Many participants in these experiments report three changes: a lighter mood, a small drop in stress, and a new sense that the people around them are less threatening than they seemed.
Risks, boundaries, and cultural context
Of course, not every setting welcomes spontaneous conversation. Safety, cultural norms, and power dynamics all matter. Women traveling alone and people from marginalized groups often have to calibrate these interactions carefully to avoid unwanted attention or misinterpretation.
Socially aware stranger-talkers tend to respect boundaries. They keep interactions brief, avoid personal questions, notice withdrawal signals quickly, and accept silence without pressure. That respect preserves the benefits of micro-connections without turning them into a burden.

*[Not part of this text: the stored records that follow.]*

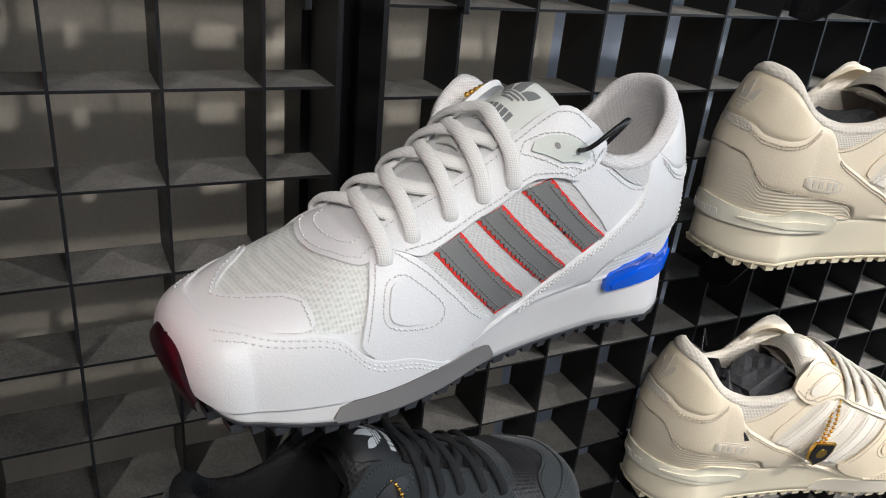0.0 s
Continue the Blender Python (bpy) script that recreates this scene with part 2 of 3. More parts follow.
# ---- the running shoe's form, in millimetres: u from toe to heel, v to the outer side, w up from the shelf ----
def curve(*knots):
    """A smooth curve through (x, y) knots that does not overshoot."""
    xs, ys = [np.array([k[i] for k in knots], float) for i in (0, 1)]
    d = np.diff(ys) / np.diff(xs)
    m = np.concatenate([[d[0]], np.where(d[1:] * d[:-1] > 0, 2 * d[1:] * d[:-1] / (d[1:] + d[:-1] + 1e-12), 0), [d[-1]]])

    def at(x):
        x = np.clip(x, xs[0], xs[-1])
        i = np.clip(np.searchsorted(xs, x) - 1, 0, len(xs) - 2)
        h = xs[i + 1] - xs[i]
        s = (x - xs[i]) / h
        return ((1 + 2 * s) * (1 - s) ** 2 * ys[i] + s * (1 - s) ** 2 * h * m[i] + s * s * (3 - 2 * s) * ys[i + 1] + s * s * (s - 1) * h * m[i + 1])
    return at


LONG = 280.0
plan_out = curve((25, 33), (45, 38.5), (70, 41), (100, 39), (130, 36), (160, 36), (195, 37.5), (225, 36), (236, 34.5), (258, 29))
plan_in = curve((25, 33), (45, 40), (75, 43), (105, 41), (140, 37), (170, 36), (200, 36), (225, 35.5), (236, 34.5), (258, 29))
bite = curve((0, 30), (15, 25), (40, 22.5), (60, 20.8), (80, 20.3), (110, 22), (140, 30), (165, 36), (200, 36), (240, 36), (280, 38))
crest = curve((0, 41), (4, 46), (12, 50), (30, 55), (50, 61), (84, 76), (100, 84), (125, 98), (150, 113), (175, 124), (200, 118), (223, 110), (240, 113), (257, 128), (280, 133))
power = curve((0, 2.2), (20, 2.8), (50, 3.2), (75, 2.7), (100, 2.3), (128, 2.5), (141, 2.8), (157, 3.2), (168, 3.4), (190, 3.3), (210, 3.05), (280, 3))
rim = curve((0, 200), (150, 200), (152, 107), (163, 110), (175, 107), (190, 100), (205, 95.5), (218, 94.5), (228, 96.5), (238, 100.5), (250, 109), (260, 116.5), (270, 121.2), (280, 123.4))


def half(u, side=1):
    """The half width in plan, rounded off at toe and heel."""
    u = np.asarray(u, float)
    f = plan_out if side > 0 else plan_in
    toe = f(25) * (1 - (1 - np.clip(u, 0, 25) / 25) ** 2.3) ** (1 / 2.3)
    back = f(236) * (1 - (np.clip(u - 236, 0, 44) / 44) ** 1.8) ** (1 / 1.8)
    return np.where(u < 25, toe, np.where(u > 236, back, f(u)))


def lean(u, w):
    """How far the toe and heel walls lean inwards with height."""
    return -18 * np.clip((w - 64) / 54, 0, 2) ** 1.7 * np.clip((u - 215) / 65, 0, 1) ** 1.4 + 7 * np.clip((26 - w) / 20, -0.2, 1) * np.clip((45 - u) / 45, 0, 1) ** 2 + 9.5 * np.clip((45 - u) / 45, 0, 1) ** 2.5


def wall(u, w, side=1):
    """The half width of the upper at height w."""
    b, n = bite(u), power(u)
    g = np.clip((w - b) / (crest(u) - b), 0, 1)
    tuck = 1 - 0.13 * np.clip(1 - (w - b) / 26, 0, 1) ** 2 * np.clip((u - 110) / 40, 0, 1)
    return half(u, side) * (1 - g ** n) ** (1 / n) * tuck


def top(u, v):
    """The height of the closed upper over v."""
    b, n = bite(u), power(u)
    g = np.clip(np.abs(v) / np.maximum(half(u, 1 if np.mean(v) >= 0 else -1), 0.01), 0, 1)
    return b + (crest(u) - b) * (1 - g ** n) ** (1 / n)


foot_out = curve((0, 0), (57, 41), (80, 40), (106, 36), (142, 28), (175, 26.5), (207, 27), (228, 31), (245, 35), (280, 38))


def sole(u, w, side=1):
    """The half width of the midsole at height w: full at toe and heel, drawn in under the arch."""
    rim_out = 0.8 * np.clip(half(u, side) / 8, 0, 1)
    high = wall(u, bite(u), side) + rim_out
    low = np.minimum(half(u, side) + rim_out, np.where(u > 57, foot_out(u), 99))
    g = np.clip((w - 5) / np.maximum(bite(u) - 5, 1), 0, 1)
    return low + (high - low) * g ** 1.2


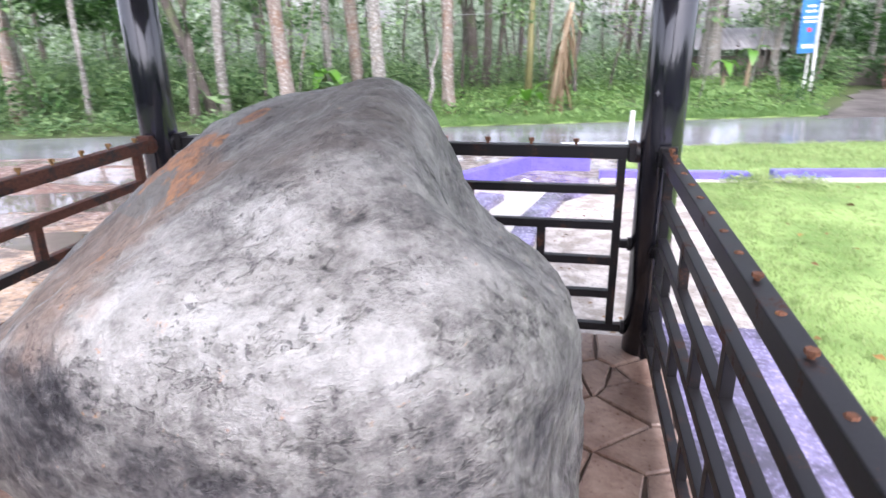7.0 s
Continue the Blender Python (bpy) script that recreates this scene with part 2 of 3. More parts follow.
ASPHALT = plain("wet_asphalt", (0.11, 0.11, 0.118), (0.20, 0.20, 0.213), 0.9, 0.16, 0.05, 0.003, 25.0, spread=0.10, stretch=(0.4, 1.5, 1), tight=0.1)
DIRT = plain("brown_gravel_drive", (0.055, 0.047, 0.041), (0.15, 0.135, 0.122), 1.6, 0.68, 0.6, 0.02, 30.0, tight=0.1)
BLOCK = plain("wet_dark_block", (0.02, 0.016, 0.022), (0.06, 0.05, 0.06), 6.0, 0.3, 0.4, 0.006, 50.0)
EARTH = plain("dark_forest_soil", (0.035, 0.055, 0.018), (0.09, 0.12, 0.035), 2.0, 0.9, 0.7, 0.03, 25.0)
TURF = plain("short_turf", (0.13, 0.22, 0.05), (0.27, 0.39, 0.12), 1.6, 0.85, 0.6, 0.02, 60.0, tight=0.1)
GRASS = leafy("lawn_grass", (0.17, 0.27, 0.075), (0.46, 0.54, 0.25), 0.55)
WEED = leafy("bright_weeds", (0.085, 0.20, 0.05), (0.28, 0.43, 0.14), 0.5)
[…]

Cultural background also shapes expectations. In some cities, strangers chat freely in lines and on buses. In others, it stands out. The same three traits still apply, but the threshold for when and how to use them shifts with local norms.
Turning insight into practice
For people who want to build these three traits, psychologists often recommend very small, repeatable actions instead of big social challenges. One practical routine might be:
- Day 1–2: Make eye contact and smile at one stranger a day, without speaking.
- Day 3–5: Add a neutral comment in a safe setting, like “Busy morning?” at a café.
- Day 6–7: Offer one short, sincere recognition, such as “Thanks, that was really helpful.”
This gradual approach helps the brain associate contact with safety rather than stress. Over time, social awareness sharpens, the need for mutual recognition feels more natural, and empathy becomes easier to access on demand.
For mental health professionals and policymakers, these findings raise an intriguing possibility: cities and workplaces could intentionally design spaces that encourage gentle, optional contact between strangers. Simple features like shared tables, clear signs for conversation-friendly zones, or staff trained in warm, brief interactions may subtly shift how lonely or connected people feel in everyday life.